SB: How would you attain that in New York, on a corridor like Fordham Road or First Avenue?

WH: A BRT system cannot be planned in the abstract. It has to be designed for the needs of a specific corridor, beginning with a specific service plan reflecting the likely market and operational environment. What works in Bogotá doesn’t work in Quito, and what works in both may not work in New York. New York does not have a lot of roads with high bus passenger volumes that easily lend themselves to the standard BRT configuration.  Narrow roads, lots of commercial activity with need for truck access and deliveries, lots of residential parking to worry about, all make things more difficult. Lots of intersections quite close together also make things harder. Some of Bogotá’s TransMilenio stations would be three blocks long in New York City.

One-way streets also present special design issues. New York has a mostly one-way street grid, and most of the best BRT systems have been designed mostly on two-way arterials. One-way streets simplify the intersections but make it awkward to put the BRT system in the central median. There are not a lot of wide two-way roads in New York with medians, which are generally the easiest to convert. Dealing with multiple services also adds complexity, but also creates opportunities. Most major roads in New York have both limited stop and local bus services, and sometimes interborough express services as well. A standard, single segregated lane BRT system cannot accommodate express buses because they get stuck behind the local service. So you need to deal with this. Area traffic control systems running the traffic lights may also add complexity (I don’t know because they are not so typical in developing countries).

With this configuration and a good service plan with a mixture of express and local services you could move as many passengers as the Second Avenue Subway at a fraction of the cost.

First and Second Avenue and Fordham Road have almost all of these issues to deal with, and so do many of the other roads in New York that could use BRT. The good news is that any of these problems can be solved with sufficient money and political will.

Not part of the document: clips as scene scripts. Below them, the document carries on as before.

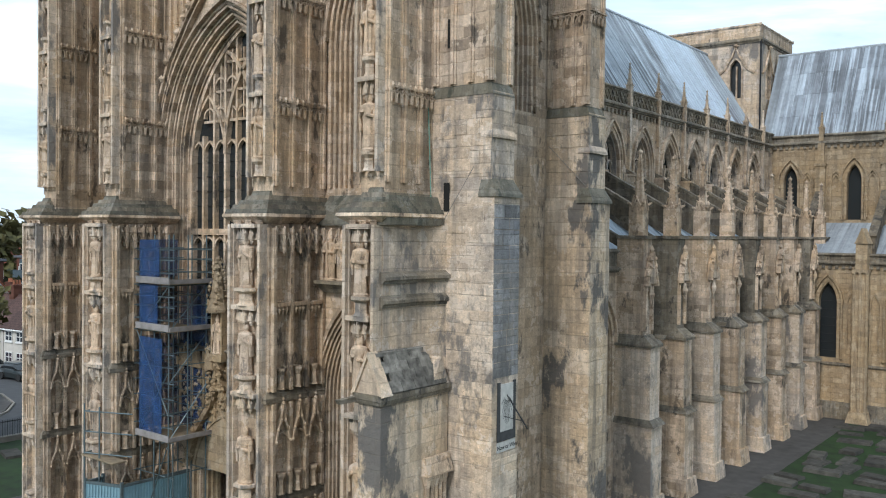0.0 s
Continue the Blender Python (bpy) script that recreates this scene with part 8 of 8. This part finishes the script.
# corrugated hoarding round its foot
ho = thing("hoarding", "pale blue corrugated steel hoarding round the scaffold", "fence")
HB = plain("pale_blue_steel", (0.22, 0.36, 0.42), 0.5, 0.18, 1.5, 0.2)
for (ax, ay), (bx2, by2) in (((-14.15, -3.3), (-14.1, -4.05)), ((-14.1, -4.05), (-12.5, -3.5)), ((-12.5, -3.5), (-12.5, -0.5))):
    L = math.hypot(bx2 - ax, by2 - ay)
    n = max(1, round(L / 0.8))
    f = Face((ax, ay), (bx2 - ax, by2 - ay), (by2 - ay, ax - bx2))
    for k in range(n):
        me = Mesh()
        u0 = L * k / n
        w = L / n
        for j in range(6):
            me.lbox(f, u0 + w * j / 6, u0 + w * (j + 0.5) / 6, 0.05, 3.35, -0.02, 0.03)
            me.lbox(f, u0 + w * (j + 0.5) / 6, u0 + w * (j + 1) / 6, 0.05, 3.35, -0.03, 0.0)
        part("panel", me, HB, ho)
    part("post", Mesh().box(ax - 0.05, ax + 0.05, ay - 0.05, ay + 0.05, 0, 3.5), TUBE, ho)
    part("rail", Mesh().lbox(f, 0, L, 3.3, 3.4, -0.06, 0.04), TUBE, ho)

# ---- ashlar blocks that can be told apart near the camera ----
BLOCK = [stone_material("ashlar_block_a", (0.63, 0.526, 0.428), (0.53, 0.44, 0.355), (0.14, 0.133, 0.126), 0.8, 3.0, 5.0, 0.2, 0.4, 0.08), STONE_PALE]


def block_face(parent, fr, u0, u1, z0, z1, seed, skip=None, stone=None):
    rr = random.Random(seed)
    z = z0
    while z < z1 - 0.2:
        h = min(rr.choice((0.36, 0.42, 0.48)), z1 - z)
        u = u0
        while u < u1 - 0.05:
            w = rr.uniform(0.45, 1.0)
            if u1 - u - w < 0.3:
                w = u1 - u
            d = rr.uniform(0.004, 0.016)
            if not (skip and skip(u, w, z, h)):
                me = Mesh()
                g = 0.004
                a, b, c, e_ = u + g, u + w - g, z + g, z + h - g
                q = 0.012
                vs = [fr.at(a, c, -0.02), fr.at(b, c, -0.02), fr.at(b, e_, -0.02), fr.at(a, e_, -0.02), fr.at(a + q, c + q, d), fr.at(b - q, c + q, d), fr.at(b - q, e_ - q, d), fr.at(a + q, e_ - q, d)]
                me.add(vs, [(4, 5, 6, 7), (0, 1, 5, 4), (1, 2, 6, 5), (2, 3, 7, 6), (3, 0, 4, 7)])
                pick = BLOCK[rr.random() < 0.45]
                part("stone_block", me, stone or pick, parent)
            u += w
        z += h


def find_part(root, stem, n):
    return [c for c in root.children if c.name.startswith(stem)][n]


sb0, sb1 = find_part(sw_tower, "side_buttress", 0), find_part(sw_tower, "side_buttress", 1)
slit = lambda u, w, z, h: u < 0.6 and u + w > 0.4 and z < 14.7 and z + h > 13.7
block_face(sb0, west(-0.32), 0.52, 2.3, 1.3, 14.2, 4, slit)
block_face(sb0, west(-0.25), -0.15, 2.15, 14.9, 17.2, 5)
# upper south face of the stair buttress takes greyer, darker blocks
block_face(sb0, south(2.3), -0.32, 1.07, 8.7, 14.1, 6, None, STONE_GREY)
block_face(sb0, south(2.3), -0.32, 1.07, 1.3, 6.3, 7)
block_face(sb1, west(5.63), 0.45, 2.3, 1.3, 14.1, 8, None, STONE_STAIN)
block_face(sb1, west(5.7), 0.45, 2.15, 14.9, 17.2, 9, None, STONE_STAIN)
block_face(sb1, south(2.3), 5.63, 7.05, 1.3, 14.1, 10, None, STONE_STAIN)
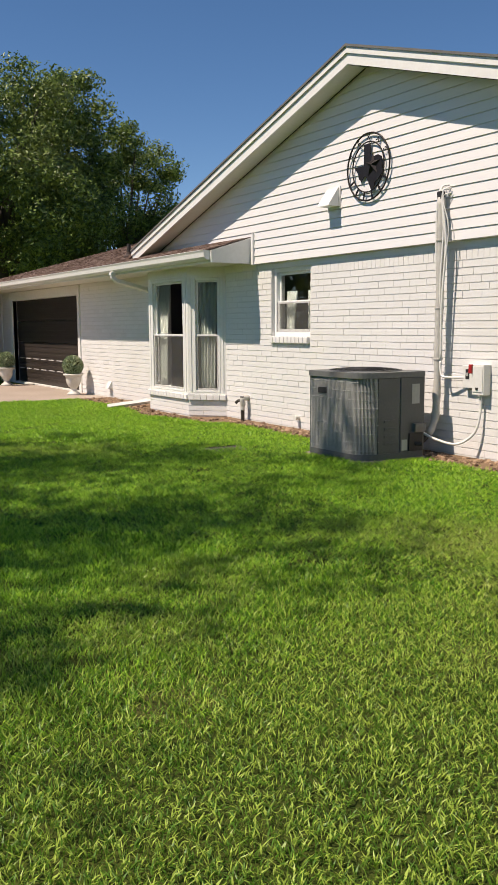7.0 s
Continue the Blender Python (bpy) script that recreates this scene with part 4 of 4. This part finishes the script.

First and Second Avenue shouldn’t be thought of just in terms of how they would work as a BRT corridor, but rather in terms of what their role might be in a longer term BRT network. It is always better to go with a design that does not foreclose future options with regard to service changes. Maybe the MTA will be reluctant to consider changing services in the next few years, but the infrastructure might last for 30 years, when the situation may change.

Until recently, the MTA has been quite resistant to exploring significant route changes, and certainly they are not going to do anything that loses them more money in this financial environment. Historically the MTA has believed (and observed) that interborough express bus routes are money losers. Maybe in the future BRT buses might operate along the planned new Brooklyn waterfront, cross the Williamsburg Bridge, and then run up First Avenue to the Upper East Side. Another route might run from Williamsburg down to Wall Street via Allen Street. If in the future First and Second Avenue are going to need to service routes such as these, the stations and the bus lanes will need to be designed differently than if they are just servicing limited stop services going up and down the East Side. We shouldn’t build something that will foreclose these options in the future.

The best BRT systems tend to accommodate both limited stop, express and local bus services inside exclusive lanes. Curitiba, because it only had one lane in either direction, operated express buses in the mixed traffic lanes, and its BRT system was just for local stop services. For some trips it was often faster to take the express service in the mixed traffic lanes. Bogota’s main innovation was putting some very sophisticated combinations of new express and local services inside the exclusive BRT infrastructure. This requires sub-stops with passing lanes, and that requires two lanes per direction plus a third lane for the bus stop itself. With this configuration and a good service plan with a mixture of express and local services you could move as many passengers as the Second Avenue Subway at a fraction of the cost — if you could find the space and received the signal priority to do it.